GIVEN TASK :: Report back each line of the records that contains the string "made".

DATA ENTRIES ::
-=-=-=-=-

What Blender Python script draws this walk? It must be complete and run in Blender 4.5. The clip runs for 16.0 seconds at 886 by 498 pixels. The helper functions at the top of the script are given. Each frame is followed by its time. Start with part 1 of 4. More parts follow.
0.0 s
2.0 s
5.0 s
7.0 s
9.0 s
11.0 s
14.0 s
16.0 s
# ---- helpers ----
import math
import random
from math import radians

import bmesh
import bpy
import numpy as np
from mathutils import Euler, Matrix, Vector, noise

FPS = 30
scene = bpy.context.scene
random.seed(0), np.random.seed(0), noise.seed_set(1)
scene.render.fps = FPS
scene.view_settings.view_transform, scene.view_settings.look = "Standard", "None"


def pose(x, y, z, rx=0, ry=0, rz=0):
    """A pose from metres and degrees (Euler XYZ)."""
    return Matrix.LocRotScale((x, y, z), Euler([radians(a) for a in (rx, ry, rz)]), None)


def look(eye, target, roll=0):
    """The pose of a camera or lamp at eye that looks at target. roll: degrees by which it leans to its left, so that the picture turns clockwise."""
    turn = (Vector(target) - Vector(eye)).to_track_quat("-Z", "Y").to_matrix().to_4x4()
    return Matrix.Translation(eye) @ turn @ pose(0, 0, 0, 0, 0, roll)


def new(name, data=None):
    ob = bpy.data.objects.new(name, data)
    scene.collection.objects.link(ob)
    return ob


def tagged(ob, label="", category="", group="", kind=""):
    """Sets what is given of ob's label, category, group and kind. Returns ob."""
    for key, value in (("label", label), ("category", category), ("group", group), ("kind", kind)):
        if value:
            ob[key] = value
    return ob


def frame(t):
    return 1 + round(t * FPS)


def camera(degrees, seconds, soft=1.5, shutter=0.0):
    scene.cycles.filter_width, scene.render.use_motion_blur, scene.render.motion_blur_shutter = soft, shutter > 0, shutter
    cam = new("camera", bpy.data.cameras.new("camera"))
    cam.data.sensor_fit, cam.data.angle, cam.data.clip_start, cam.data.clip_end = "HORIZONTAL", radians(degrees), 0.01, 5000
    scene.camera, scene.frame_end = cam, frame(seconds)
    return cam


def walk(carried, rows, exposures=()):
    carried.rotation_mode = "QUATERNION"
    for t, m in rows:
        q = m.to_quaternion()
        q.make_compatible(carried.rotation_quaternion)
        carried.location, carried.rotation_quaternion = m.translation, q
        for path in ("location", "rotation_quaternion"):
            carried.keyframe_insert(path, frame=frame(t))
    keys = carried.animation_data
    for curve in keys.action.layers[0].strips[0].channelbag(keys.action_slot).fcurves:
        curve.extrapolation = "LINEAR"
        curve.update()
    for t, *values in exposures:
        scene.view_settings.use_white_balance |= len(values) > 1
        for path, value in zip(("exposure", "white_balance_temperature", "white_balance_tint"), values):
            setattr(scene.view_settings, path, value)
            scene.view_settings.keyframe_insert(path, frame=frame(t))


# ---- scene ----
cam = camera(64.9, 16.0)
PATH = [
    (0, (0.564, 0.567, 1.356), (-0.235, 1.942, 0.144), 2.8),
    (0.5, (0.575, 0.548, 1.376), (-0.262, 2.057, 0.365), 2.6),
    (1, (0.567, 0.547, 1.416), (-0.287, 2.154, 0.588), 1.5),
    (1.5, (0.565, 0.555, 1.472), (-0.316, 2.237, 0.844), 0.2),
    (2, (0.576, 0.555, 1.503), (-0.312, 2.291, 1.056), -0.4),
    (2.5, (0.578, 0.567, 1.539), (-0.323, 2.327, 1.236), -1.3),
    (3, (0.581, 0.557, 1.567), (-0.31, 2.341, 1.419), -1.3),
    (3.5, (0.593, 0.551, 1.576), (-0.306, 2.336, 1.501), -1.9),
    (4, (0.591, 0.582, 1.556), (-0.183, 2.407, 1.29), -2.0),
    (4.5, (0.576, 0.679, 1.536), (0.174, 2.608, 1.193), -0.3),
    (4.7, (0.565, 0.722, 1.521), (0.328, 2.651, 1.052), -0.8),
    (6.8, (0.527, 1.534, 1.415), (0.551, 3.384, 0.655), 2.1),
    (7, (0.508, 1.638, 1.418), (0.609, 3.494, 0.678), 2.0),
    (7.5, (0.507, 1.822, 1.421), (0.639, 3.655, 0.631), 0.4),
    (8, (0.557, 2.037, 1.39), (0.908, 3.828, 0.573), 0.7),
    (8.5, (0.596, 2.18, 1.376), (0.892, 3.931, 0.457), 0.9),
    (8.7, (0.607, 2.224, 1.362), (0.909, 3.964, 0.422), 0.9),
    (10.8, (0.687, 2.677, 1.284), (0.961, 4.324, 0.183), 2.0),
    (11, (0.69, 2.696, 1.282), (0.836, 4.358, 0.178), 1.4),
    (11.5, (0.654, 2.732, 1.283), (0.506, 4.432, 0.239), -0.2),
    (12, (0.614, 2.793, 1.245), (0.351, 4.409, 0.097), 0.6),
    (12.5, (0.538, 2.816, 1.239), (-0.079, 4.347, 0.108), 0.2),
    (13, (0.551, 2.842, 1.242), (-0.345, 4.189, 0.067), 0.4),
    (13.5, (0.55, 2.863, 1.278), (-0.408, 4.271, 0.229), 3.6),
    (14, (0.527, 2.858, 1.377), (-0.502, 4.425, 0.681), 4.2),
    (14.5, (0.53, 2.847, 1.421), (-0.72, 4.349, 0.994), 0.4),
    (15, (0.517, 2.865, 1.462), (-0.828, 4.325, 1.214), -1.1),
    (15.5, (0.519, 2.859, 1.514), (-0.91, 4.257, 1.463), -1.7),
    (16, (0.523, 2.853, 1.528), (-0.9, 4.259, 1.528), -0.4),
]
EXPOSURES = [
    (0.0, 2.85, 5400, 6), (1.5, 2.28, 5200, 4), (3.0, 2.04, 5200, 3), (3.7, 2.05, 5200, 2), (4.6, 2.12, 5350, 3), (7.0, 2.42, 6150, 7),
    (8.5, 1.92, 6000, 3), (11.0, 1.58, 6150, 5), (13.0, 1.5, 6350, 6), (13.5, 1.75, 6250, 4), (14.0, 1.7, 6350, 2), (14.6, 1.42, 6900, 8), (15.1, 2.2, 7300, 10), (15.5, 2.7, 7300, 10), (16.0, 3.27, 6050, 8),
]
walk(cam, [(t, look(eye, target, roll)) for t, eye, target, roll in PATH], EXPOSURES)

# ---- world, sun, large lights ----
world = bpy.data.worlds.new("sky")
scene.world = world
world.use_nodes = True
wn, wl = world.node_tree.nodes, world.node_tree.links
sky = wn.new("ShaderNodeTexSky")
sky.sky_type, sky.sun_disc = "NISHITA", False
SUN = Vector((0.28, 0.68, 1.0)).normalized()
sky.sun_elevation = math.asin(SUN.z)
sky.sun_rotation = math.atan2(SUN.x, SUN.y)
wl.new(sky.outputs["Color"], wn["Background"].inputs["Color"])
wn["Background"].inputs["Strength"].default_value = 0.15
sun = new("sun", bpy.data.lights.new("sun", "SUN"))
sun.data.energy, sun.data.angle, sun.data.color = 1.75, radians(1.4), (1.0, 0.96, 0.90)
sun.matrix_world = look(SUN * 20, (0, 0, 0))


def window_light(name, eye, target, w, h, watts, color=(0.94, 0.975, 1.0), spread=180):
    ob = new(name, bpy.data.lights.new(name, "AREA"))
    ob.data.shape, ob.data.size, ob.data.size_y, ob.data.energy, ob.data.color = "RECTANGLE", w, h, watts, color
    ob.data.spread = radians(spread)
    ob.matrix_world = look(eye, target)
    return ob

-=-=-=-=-

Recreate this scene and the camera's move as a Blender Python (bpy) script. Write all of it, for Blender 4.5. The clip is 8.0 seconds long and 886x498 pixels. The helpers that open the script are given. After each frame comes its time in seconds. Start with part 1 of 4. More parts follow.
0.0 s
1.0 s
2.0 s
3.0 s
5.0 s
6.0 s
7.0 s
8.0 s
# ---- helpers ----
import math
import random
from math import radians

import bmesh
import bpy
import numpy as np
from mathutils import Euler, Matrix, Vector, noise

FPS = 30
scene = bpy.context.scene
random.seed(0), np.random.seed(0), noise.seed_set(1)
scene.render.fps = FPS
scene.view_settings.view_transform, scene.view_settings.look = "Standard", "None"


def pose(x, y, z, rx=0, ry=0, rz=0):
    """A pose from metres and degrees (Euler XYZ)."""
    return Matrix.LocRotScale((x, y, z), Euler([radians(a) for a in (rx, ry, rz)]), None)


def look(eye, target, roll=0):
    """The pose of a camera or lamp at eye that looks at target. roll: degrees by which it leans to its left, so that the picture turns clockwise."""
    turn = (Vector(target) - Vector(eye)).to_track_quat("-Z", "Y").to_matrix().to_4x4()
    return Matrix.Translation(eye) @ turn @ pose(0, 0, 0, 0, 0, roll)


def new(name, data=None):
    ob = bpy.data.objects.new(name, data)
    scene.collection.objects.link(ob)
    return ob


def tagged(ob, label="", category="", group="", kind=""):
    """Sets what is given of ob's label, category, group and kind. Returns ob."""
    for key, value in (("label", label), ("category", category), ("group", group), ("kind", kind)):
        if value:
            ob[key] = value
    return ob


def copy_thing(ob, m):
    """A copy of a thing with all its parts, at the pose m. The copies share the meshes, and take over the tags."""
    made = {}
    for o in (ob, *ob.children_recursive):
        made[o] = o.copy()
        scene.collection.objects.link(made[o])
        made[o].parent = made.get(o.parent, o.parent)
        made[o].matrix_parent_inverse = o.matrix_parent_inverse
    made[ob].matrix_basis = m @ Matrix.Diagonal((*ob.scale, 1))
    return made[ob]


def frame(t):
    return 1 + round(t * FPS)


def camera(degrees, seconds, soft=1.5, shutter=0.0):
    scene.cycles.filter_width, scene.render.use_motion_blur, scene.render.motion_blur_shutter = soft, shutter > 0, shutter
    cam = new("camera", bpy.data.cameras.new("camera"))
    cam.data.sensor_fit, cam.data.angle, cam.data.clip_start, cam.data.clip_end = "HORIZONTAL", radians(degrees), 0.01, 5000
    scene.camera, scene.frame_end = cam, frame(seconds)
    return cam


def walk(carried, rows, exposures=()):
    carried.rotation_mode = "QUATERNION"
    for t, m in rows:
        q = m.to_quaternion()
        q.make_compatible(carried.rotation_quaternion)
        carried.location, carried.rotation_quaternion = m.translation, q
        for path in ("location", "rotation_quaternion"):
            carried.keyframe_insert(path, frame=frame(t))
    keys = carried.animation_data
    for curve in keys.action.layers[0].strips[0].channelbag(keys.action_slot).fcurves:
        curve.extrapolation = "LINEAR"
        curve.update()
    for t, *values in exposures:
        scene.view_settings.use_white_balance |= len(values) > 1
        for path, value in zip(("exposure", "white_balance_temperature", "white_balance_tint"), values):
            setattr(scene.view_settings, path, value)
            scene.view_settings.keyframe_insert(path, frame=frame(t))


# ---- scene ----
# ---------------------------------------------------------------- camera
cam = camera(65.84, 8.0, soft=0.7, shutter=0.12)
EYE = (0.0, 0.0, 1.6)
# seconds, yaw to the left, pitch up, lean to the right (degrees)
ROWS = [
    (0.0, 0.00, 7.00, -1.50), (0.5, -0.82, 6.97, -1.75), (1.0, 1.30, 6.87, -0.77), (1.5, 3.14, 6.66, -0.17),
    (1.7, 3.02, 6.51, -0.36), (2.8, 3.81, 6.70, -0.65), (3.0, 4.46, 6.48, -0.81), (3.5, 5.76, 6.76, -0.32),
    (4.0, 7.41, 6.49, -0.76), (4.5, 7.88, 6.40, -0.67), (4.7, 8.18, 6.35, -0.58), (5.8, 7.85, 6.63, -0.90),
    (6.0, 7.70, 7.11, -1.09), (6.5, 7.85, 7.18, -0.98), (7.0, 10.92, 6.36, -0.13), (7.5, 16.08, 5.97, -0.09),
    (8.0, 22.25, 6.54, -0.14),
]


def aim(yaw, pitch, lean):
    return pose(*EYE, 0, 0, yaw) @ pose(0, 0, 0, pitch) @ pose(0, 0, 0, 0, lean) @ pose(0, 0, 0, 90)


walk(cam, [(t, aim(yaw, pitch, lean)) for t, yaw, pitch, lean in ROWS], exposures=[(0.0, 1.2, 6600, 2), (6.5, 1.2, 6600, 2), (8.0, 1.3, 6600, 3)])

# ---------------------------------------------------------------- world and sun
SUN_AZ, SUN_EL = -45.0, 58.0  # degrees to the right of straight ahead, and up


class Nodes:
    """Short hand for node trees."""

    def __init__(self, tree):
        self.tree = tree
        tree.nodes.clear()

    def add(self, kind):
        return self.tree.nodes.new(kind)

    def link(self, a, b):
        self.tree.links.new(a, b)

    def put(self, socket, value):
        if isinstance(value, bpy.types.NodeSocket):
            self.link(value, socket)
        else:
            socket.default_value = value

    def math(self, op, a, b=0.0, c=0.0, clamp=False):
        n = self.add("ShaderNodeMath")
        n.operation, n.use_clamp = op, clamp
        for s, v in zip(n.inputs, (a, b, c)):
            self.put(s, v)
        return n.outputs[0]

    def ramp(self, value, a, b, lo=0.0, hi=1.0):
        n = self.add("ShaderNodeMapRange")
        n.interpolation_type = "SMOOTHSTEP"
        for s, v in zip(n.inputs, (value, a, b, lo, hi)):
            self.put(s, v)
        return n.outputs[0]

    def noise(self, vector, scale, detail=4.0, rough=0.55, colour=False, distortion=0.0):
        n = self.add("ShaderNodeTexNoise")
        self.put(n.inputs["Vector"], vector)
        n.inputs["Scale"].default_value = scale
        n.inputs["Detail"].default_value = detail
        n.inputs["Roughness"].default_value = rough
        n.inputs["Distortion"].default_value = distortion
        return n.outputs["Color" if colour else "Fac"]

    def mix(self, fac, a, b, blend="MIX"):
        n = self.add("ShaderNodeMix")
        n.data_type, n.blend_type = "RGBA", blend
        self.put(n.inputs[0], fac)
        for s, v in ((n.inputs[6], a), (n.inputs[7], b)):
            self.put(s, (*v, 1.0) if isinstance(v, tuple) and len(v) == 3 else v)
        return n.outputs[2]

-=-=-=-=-

SOLUTION ::
    made = {}
        made[o] = o.copy()
        scene.collection.objects.link(made[o])
        made[o].parent = made.get(o.parent, o.parent)
        made[o].matrix_parent_inverse = o.matrix_parent_inverse
    made[ob].matrix_basis = m @ Matrix.Diagonal((*ob.scale, 1))
    return made[ob]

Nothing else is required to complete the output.